▸ **Request**: Can you output the material exactly as written, minus any pictures it holds?
---------- Provided data
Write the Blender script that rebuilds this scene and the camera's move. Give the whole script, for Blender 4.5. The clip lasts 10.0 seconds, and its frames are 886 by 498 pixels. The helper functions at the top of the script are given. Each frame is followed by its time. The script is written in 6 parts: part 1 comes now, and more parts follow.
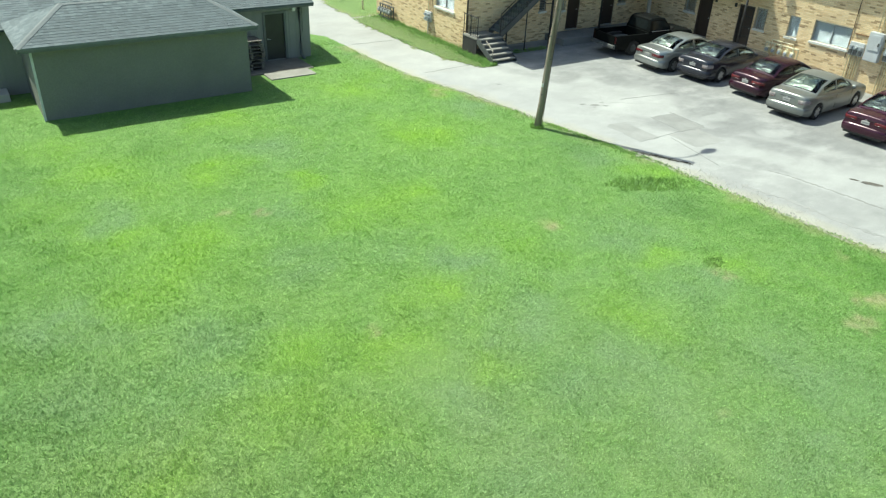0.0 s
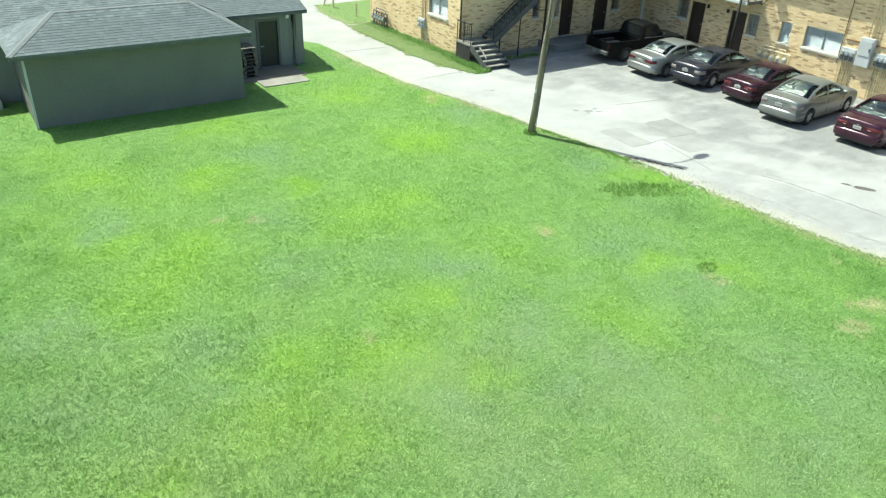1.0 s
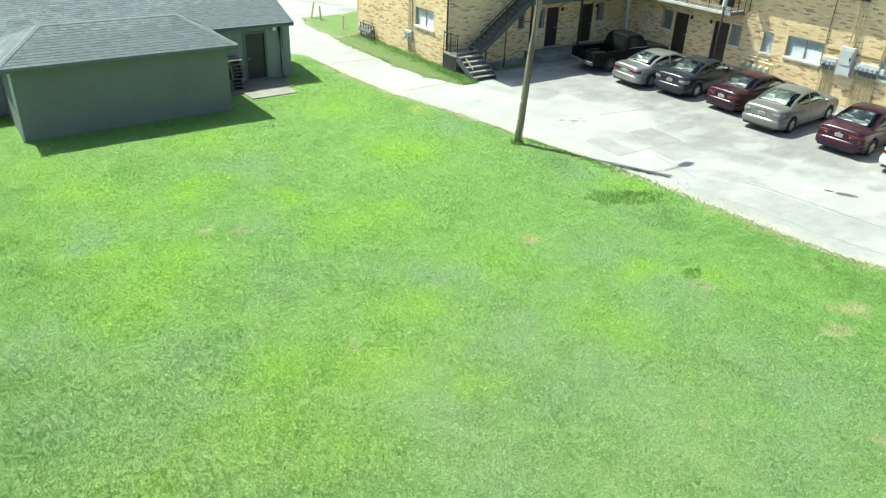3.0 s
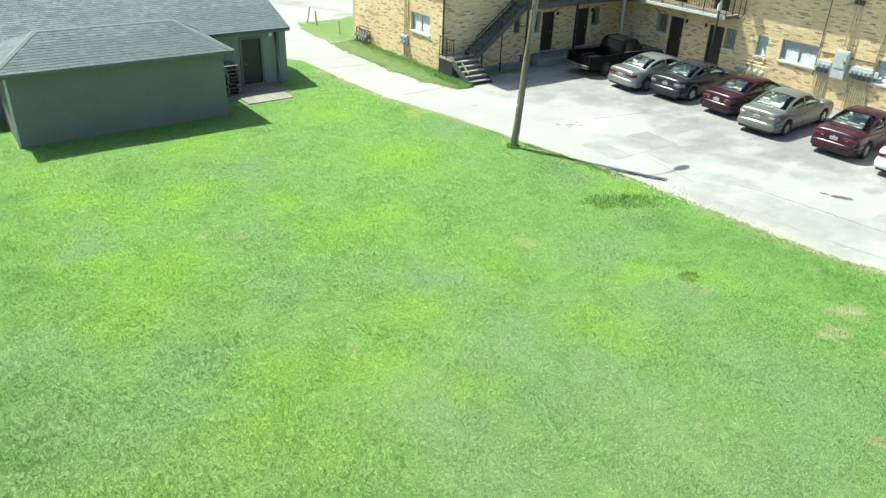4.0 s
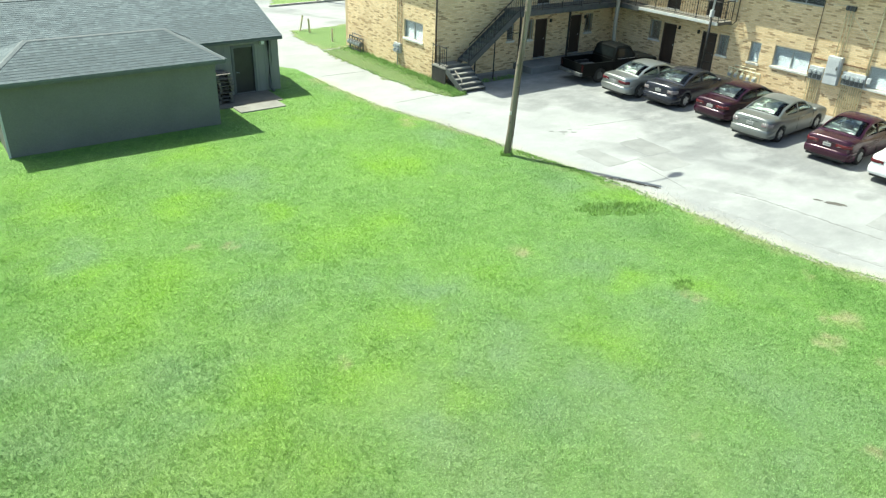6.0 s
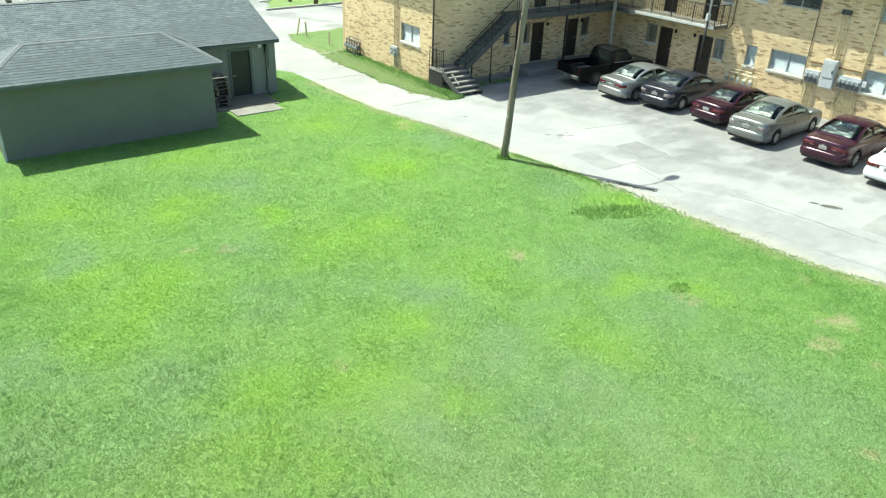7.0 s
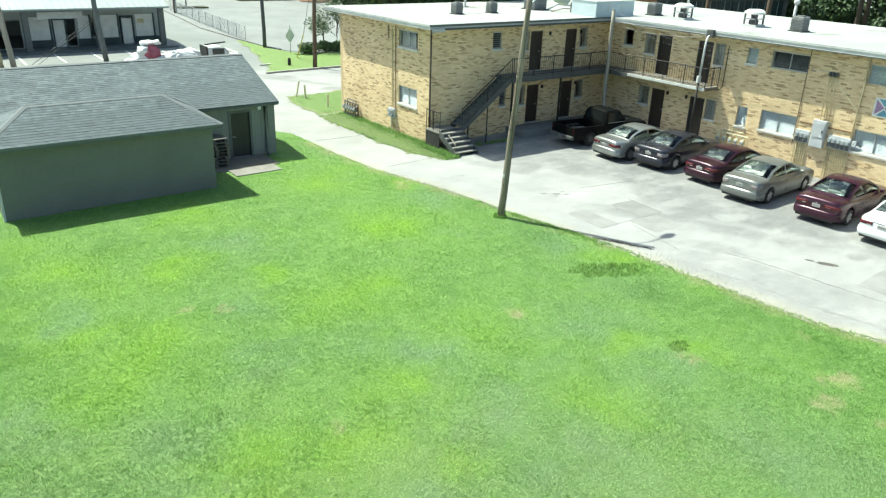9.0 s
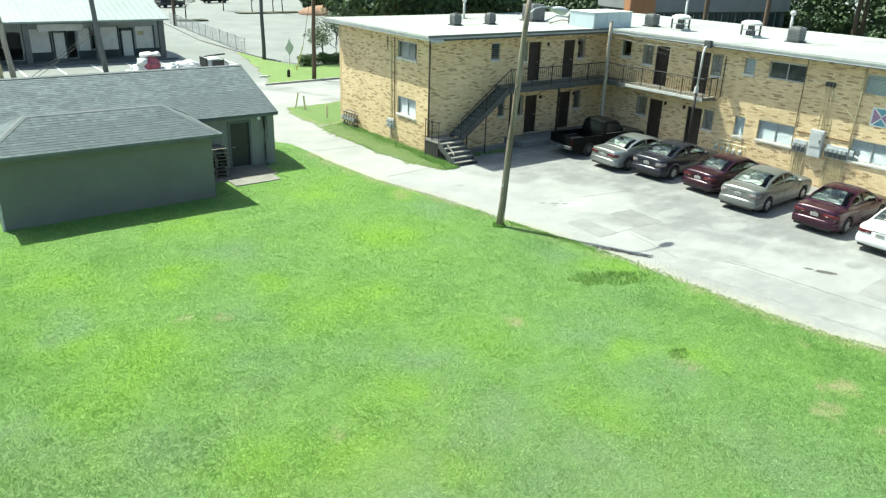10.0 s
--------------------
▸ **Response to the task**:
Write the Blender script that rebuilds this scene and the camera's move. Give the whole script, for Blender 4.5. The clip lasts 10.0 seconds, and its frames are 886 by 498 pixels. The helper functions at the top of the script are given. Each frame is followed by its time. The script is written in 6 parts: part 1 comes now, and more parts follow.
0.0 s
1.0 s
3.0 s
4.0 s
6.0 s
7.0 s
9.0 s
10.0 s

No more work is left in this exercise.